>> start

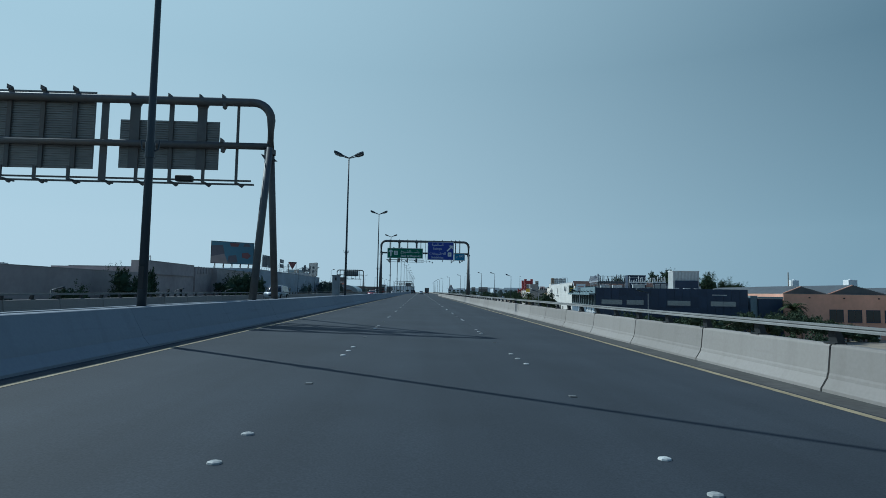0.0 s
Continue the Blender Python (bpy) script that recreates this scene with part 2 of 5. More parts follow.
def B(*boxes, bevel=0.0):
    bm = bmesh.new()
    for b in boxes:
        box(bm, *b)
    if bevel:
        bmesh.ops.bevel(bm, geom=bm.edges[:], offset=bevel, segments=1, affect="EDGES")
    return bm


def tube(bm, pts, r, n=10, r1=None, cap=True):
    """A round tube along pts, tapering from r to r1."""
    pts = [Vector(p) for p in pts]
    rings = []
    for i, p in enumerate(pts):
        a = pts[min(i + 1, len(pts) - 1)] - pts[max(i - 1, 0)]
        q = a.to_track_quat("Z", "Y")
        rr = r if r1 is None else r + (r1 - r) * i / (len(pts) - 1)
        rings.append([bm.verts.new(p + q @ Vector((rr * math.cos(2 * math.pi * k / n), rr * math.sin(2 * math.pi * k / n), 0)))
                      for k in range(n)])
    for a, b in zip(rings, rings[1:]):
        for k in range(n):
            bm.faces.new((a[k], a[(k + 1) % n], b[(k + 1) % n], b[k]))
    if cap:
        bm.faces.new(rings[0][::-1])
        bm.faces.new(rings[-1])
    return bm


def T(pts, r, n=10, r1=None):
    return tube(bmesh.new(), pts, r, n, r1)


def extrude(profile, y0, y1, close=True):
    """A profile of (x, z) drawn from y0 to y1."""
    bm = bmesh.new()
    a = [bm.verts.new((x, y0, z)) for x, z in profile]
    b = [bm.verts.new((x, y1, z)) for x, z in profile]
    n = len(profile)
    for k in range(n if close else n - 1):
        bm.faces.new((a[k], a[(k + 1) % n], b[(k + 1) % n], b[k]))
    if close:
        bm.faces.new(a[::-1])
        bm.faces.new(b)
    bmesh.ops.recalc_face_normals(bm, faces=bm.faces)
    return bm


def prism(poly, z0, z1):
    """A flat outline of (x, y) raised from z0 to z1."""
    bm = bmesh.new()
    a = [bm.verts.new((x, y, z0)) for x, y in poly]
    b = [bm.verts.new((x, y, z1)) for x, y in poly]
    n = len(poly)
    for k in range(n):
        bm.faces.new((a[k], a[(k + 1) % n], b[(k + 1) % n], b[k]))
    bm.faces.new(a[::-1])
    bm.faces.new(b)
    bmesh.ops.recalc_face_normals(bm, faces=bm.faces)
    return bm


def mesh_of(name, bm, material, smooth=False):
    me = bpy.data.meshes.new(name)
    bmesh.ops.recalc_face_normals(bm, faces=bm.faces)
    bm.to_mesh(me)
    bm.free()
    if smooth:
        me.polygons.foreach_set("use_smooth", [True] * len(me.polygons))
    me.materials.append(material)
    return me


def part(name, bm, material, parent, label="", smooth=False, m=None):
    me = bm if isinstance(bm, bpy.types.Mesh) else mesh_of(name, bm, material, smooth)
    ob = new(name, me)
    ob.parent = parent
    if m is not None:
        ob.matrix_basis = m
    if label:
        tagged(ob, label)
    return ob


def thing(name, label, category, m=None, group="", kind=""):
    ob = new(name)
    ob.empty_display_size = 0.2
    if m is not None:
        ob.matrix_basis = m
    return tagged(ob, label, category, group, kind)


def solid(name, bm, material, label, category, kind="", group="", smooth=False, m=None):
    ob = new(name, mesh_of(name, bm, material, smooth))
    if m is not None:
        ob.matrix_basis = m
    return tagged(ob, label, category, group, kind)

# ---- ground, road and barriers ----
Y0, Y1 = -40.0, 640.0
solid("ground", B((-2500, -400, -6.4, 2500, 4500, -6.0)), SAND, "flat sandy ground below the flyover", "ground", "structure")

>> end

Aim.
Write the listing above out again exactly, dropping each image.

Task result.
0.0 s
Continue the Blender Python (bpy) script that recreates this scene with part 2 of 5. More parts follow.
def B(*boxes, bevel=0.0):
    bm = bmesh.new()
    for b in boxes:
        box(bm, *b)
    if bevel:
        bmesh.ops.bevel(bm, geom=bm.edges[:], offset=bevel, segments=1, affect="EDGES")
    return bm


def tube(bm, pts, r, n=10, r1=None, cap=True):
    """A round tube along pts, tapering from r to r1."""
    pts = [Vector(p) for p in pts]
    rings = []
    for i, p in enumerate(pts):
        a = pts[min(i + 1, len(pts) - 1)] - pts[max(i - 1, 0)]
        q = a.to_track_quat("Z", "Y")
        rr = r if r1 is None else r + (r1 - r) * i / (len(pts) - 1)
        rings.append([bm.verts.new(p + q @ Vector((rr * math.cos(2 * math.pi * k / n), rr * math.sin(2 * math.pi * k / n), 0)))
                      for k in range(n)])
    for a, b in zip(rings, rings[1:]):
        for k in range(n):
            bm.faces.new((a[k], a[(k + 1) % n], b[(k + 1) % n], b[k]))
    if cap:
        bm.faces.new(rings[0][::-1])
        bm.faces.new(rings[-1])
    return bm


def T(pts, r, n=10, r1=None):
    return tube(bmesh.new(), pts, r, n, r1)


def extrude(profile, y0, y1, close=True):
    """A profile of (x, z) drawn from y0 to y1."""
    bm = bmesh.new()
    a = [bm.verts.new((x, y0, z)) for x, z in profile]
    b = [bm.verts.new((x, y1, z)) for x, z in profile]
    n = len(profile)
    for k in range(n if close else n - 1):
        bm.faces.new((a[k], a[(k + 1) % n], b[(k + 1) % n], b[k]))
    if close:
        bm.faces.new(a[::-1])
        bm.faces.new(b)
    bmesh.ops.recalc_face_normals(bm, faces=bm.faces)
    return bm


def prism(poly, z0, z1):
    """A flat outline of (x, y) raised from z0 to z1."""
    bm = bmesh.new()
    a = [bm.verts.new((x, y, z0)) for x, y in poly]
    b = [bm.verts.new((x, y, z1)) for x, y in poly]
    n = len(poly)
    for k in range(n):
        bm.faces.new((a[k], a[(k + 1) % n], b[(k + 1) % n], b[k]))
    bm.faces.new(a[::-1])
    bm.faces.new(b)
    bmesh.ops.recalc_face_normals(bm, faces=bm.faces)
    return bm


def mesh_of(name, bm, material, smooth=False):
    me = bpy.data.meshes.new(name)
    bmesh.ops.recalc_face_normals(bm, faces=bm.faces)
    bm.to_mesh(me)
    bm.free()
    if smooth:
        me.polygons.foreach_set("use_smooth", [True] * len(me.polygons))
    me.materials.append(material)
    return me


def part(name, bm, material, parent, label="", smooth=False, m=None):
    me = bm if isinstance(bm, bpy.types.Mesh) else mesh_of(name, bm, material, smooth)
    ob = new(name, me)
    ob.parent = parent
    if m is not None:
        ob.matrix_basis = m
    if label:
        tagged(ob, label)
    return ob


def thing(name, label, category, m=None, group="", kind=""):
    ob = new(name)
    ob.empty_display_size = 0.2
    if m is not None:
        ob.matrix_basis = m
    return tagged(ob, label, category, group, kind)


def solid(name, bm, material, label, category, kind="", group="", smooth=False, m=None):
    ob = new(name, mesh_of(name, bm, material, smooth))
    if m is not None:
        ob.matrix_basis = m
    return tagged(ob, label, category, group, kind)

# ---- ground, road and barriers ----
Y0, Y1 = -40.0, 640.0
solid("ground", B((-2500, -400, -6.4, 2500, 4500, -6.0)), SAND, "flat sandy ground below the flyover", "ground", "structure")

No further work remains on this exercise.